- What to produce
Can you transcribe every line exactly and leave the pictures behind?

- Available data
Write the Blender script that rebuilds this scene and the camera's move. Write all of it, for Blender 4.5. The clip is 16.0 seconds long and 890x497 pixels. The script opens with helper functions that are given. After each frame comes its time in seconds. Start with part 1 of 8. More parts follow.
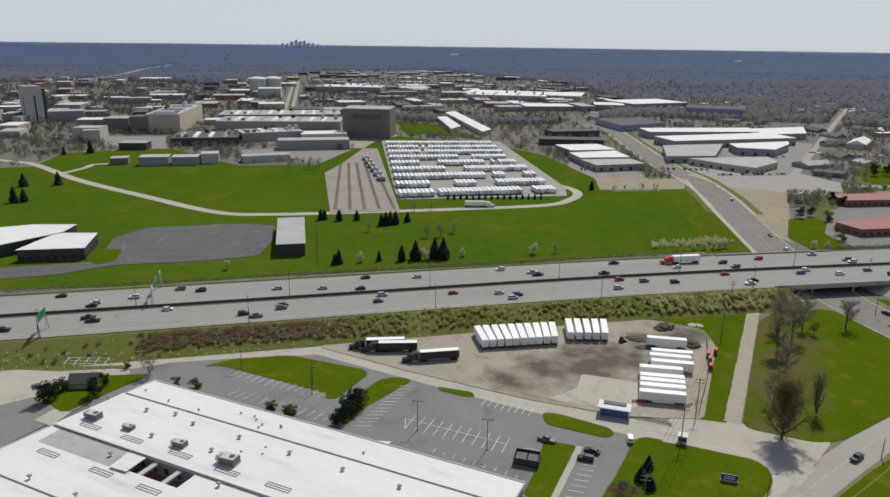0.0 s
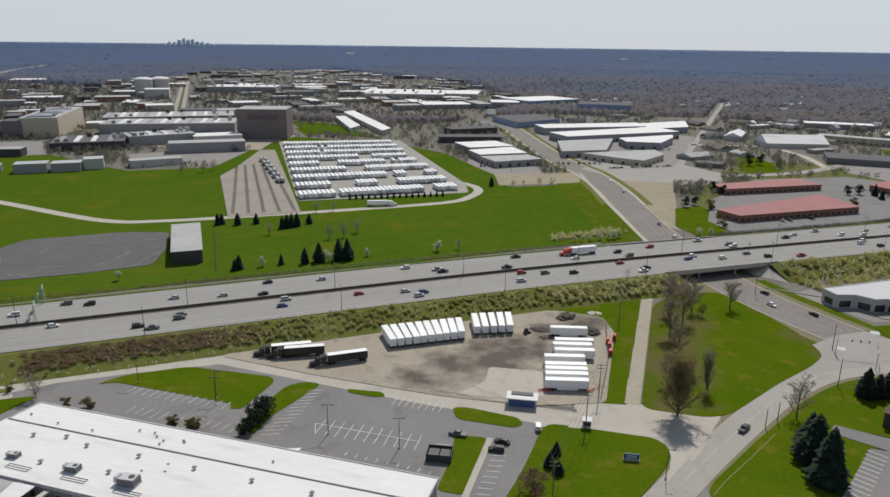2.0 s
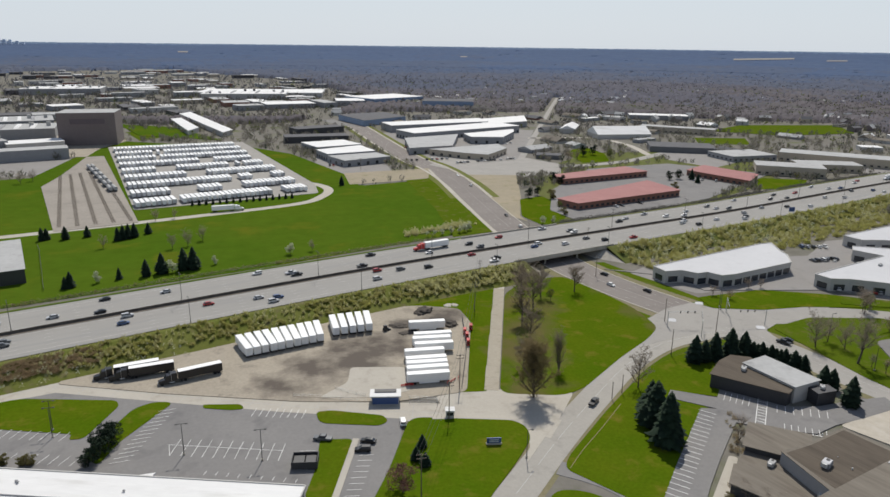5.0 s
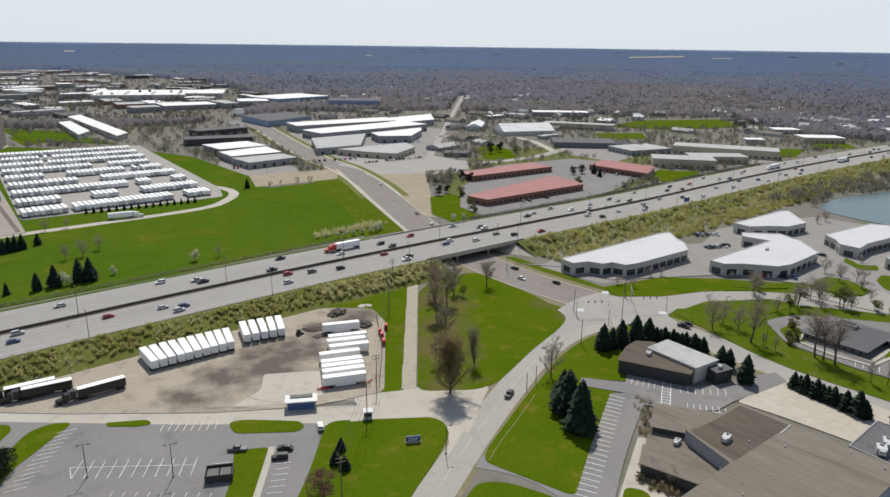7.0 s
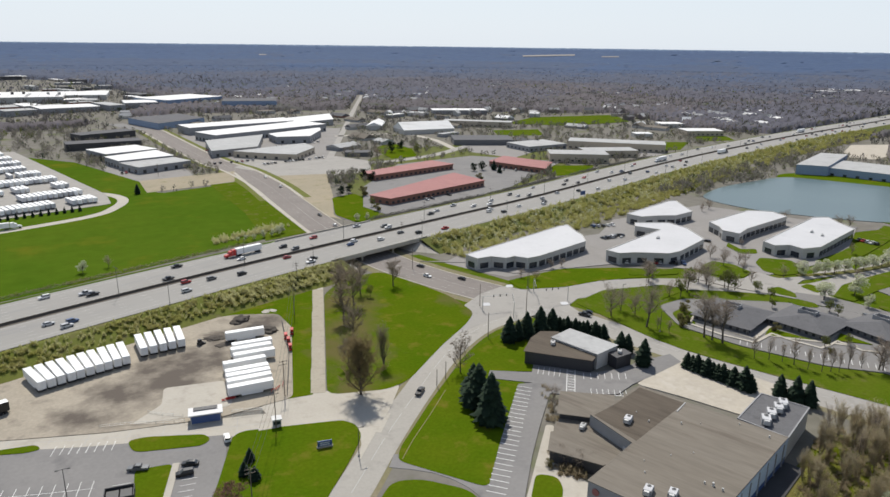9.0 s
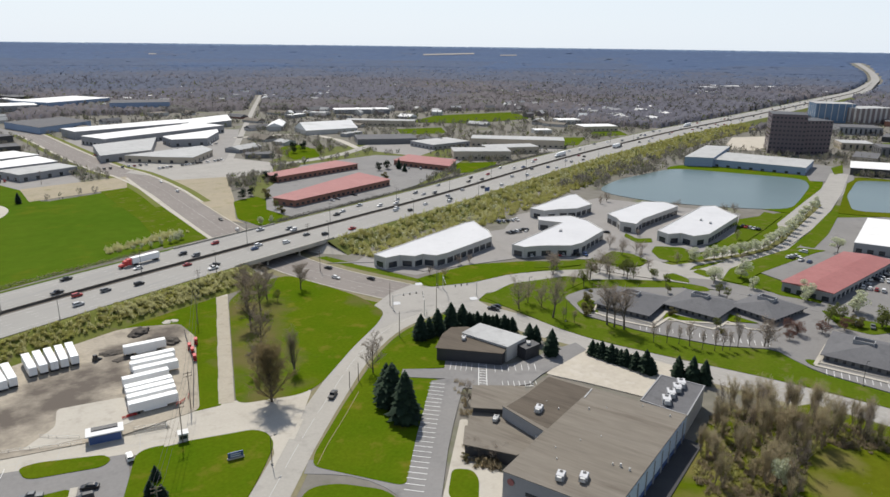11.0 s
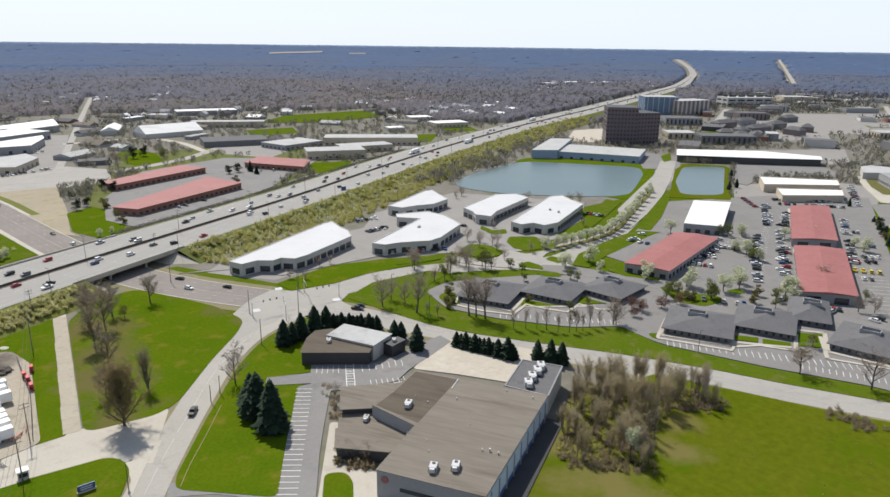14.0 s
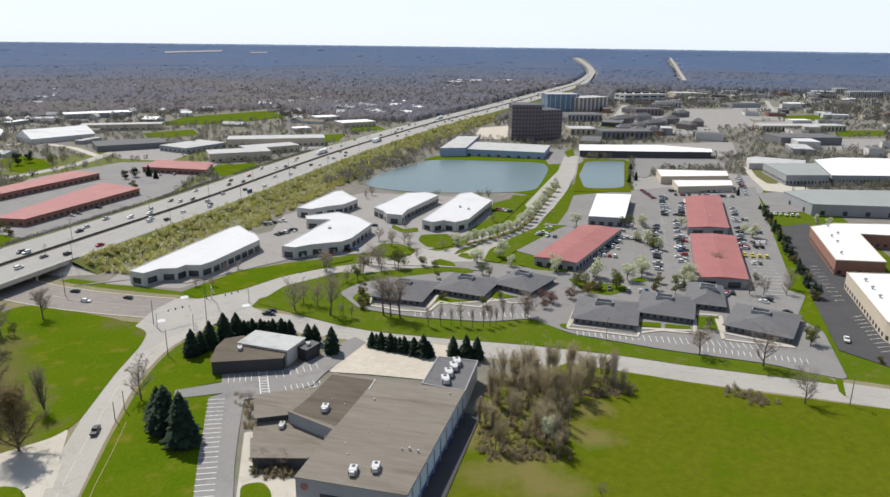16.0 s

- Output of the exercise
Write the Blender script that rebuilds this scene and the camera's move. Write all of it, for Blender 4.5. The clip is 16.0 seconds long and 890x497 pixels. The script opens with helper functions that are given. After each frame comes its time in seconds. Start with part 1 of 8. More parts follow.
0.0 s
2.0 s
5.0 s
7.0 s
9.0 s
11.0 s
14.0 s
16.0 s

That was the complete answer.